We actually handle 400 different types of unstructured data—it’s your Office files or your Macintosh files or your Excel files or your [computer-aided design] files. We can look at the metadata within your videos and images, but we’re not actually looking inside your videos and images or texts, right now. We could do that in the future. Our technology can tell who’s reading and writing any particular file.

Your first products shipped in October 2014. Where are you finding early success?

In legal, in accounting, in small financials, in state and county governments—because they really do have to keep track and make sure their content is secure. We also are finding some success in engineering companies and retail.

What’s top of mind for 2015?

This may sound obvious, but I really believe you should know what’s in your data, and you shouldn’t have to pay extra to know. It is the storage array’s responsibility to tell you. It’s absurd that a business should have create all this elaborate infrastructure just to figure this out.

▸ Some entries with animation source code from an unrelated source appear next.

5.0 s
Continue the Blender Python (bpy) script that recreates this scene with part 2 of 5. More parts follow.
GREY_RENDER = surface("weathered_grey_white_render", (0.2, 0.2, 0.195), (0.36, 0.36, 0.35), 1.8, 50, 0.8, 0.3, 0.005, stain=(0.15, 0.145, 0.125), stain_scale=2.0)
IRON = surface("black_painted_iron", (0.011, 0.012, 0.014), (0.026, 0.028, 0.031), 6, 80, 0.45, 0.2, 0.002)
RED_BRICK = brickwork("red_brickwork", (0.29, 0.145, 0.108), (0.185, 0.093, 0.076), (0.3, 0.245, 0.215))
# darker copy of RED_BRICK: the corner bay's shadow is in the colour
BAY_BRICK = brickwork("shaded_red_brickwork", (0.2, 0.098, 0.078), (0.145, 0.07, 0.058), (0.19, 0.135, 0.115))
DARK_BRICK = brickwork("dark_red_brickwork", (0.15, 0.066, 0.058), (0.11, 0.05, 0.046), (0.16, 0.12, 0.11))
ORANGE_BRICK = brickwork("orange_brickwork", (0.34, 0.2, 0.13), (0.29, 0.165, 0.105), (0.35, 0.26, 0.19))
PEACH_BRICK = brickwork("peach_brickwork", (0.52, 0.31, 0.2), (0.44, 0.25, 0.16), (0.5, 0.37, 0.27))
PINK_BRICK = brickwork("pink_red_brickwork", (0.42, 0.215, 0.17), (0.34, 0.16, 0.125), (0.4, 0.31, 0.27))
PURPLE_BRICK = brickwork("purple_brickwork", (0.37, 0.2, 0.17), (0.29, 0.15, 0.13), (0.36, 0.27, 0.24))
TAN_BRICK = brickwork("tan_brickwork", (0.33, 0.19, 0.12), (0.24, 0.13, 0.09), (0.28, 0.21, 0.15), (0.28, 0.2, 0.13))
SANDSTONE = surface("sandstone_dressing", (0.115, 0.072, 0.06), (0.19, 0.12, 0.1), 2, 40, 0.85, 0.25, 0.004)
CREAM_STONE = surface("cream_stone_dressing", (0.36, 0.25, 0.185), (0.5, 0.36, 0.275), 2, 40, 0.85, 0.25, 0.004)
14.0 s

Why aren’t you just a software company?

There’s this concept of primary storage, and where you’re reading and writing your data. What companies do today is try to index that primary storage while they are using it, which can bring performance to its knees. At the same time, they might be trying to figure out what data has changing and why someone is using it. After that index, however, you lose the trail. Sometimes, you can’t return to certain files because they were overwritten. They no longer exist.

We deliberately decided not to put the burden on the primary storage; we wanted to be able to index [data] without impacting day-to-day work. That’s why our technology needs to include both hardware and software.

What advice would you give to other business technology entrepreneurs, particularly as pressure rises to produce billion-dollar valuations?

My advice is to be 100% focused on happy customers. Don’t get caught up in, “I made this much,”or “My valuation is this,” or “My valuation is that.” Frankly, that’s all very meaningless. The meaningful metric is happy customers. And then the next meaningful metric is happy customers who continue to buy and want to actually refer you to other soon-to-be-happy customers.

None of these customers want you to go out of business, so they want you to make them happy at a reasonable profit without gouging them. That’s why we’re not charging a premium for all the additional features we’ve added [to our storage products]. We believe that if you bought the house, you ought to be able to go inside and find out what the rooms look like. Philosophically, the same should be true of data storage technology.